SDG&E proposes to apply a 0.92 productivity factor for electric distribution and a 0.68 productivity factor for gas. These factors were developed from a national utility industry study conducted by Christensen Associates, which developed Total Factor Productivity (TFP) indices. A TFP index measures the ratio of its output quantity index to its input quantity index. It compares the growth trend in the unit cost of the industry to the trend in prices of labor, capital services, and other production inputs.
SDG&E argues that an industry-wide study is appropriate to develop productivity factors because this approach is comparable to the operation of competitive markets. SDG&E states that this study was undertaken in response to the Commission's direction in D.96-09-092, the Edison PBR decision:
"The price and productivity values should come from national or industry measures and not from the utility itself. ... The productivity measure should come from a forecast of industry-specific productivity." (D.96-09-092, mimeo. at p. 15.)

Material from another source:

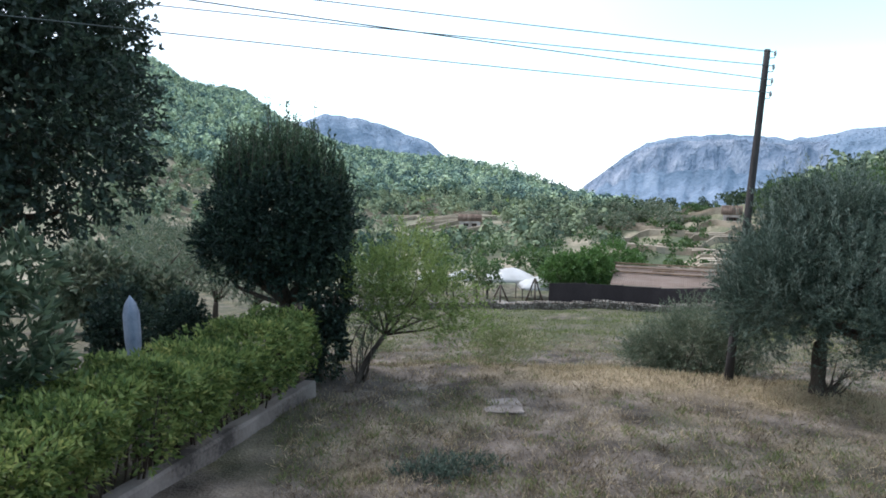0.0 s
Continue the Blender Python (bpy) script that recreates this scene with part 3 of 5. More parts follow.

Despite the fact that its proposed productivity factors are less than those adopted for any other energy utility, SDG&E asserts that no stretch factor is necessary. A stretch factor is an addition to the productivity factor to ensure that the utility to which it is applied is indeed "stretching" to achieve efficiency gains. SDG&E argues that the use of a stretch factor is only appropriate when there is a change from traditional ratemaking to PBR, when there is the presumption that significant efficiency gains may be realized, or when there is uncertainty about the level of an appropriate productivity factor. In SDG&E's view, none of these circumstances apply. SDG&E also argues that because the earnings sharing calibration guarantees any gains will benefit customers in future years, the calibration approach is essentially a stretch factor. Finally, SDG&E urges us to consider its proposed productivity factors in conjunction with the proposed escalation methodology. SDG&E contends that using a utility-specific inflation index makes achieving productivity gains more difficult because the update rule will result in a lower figure than if a different measure of inflation were used.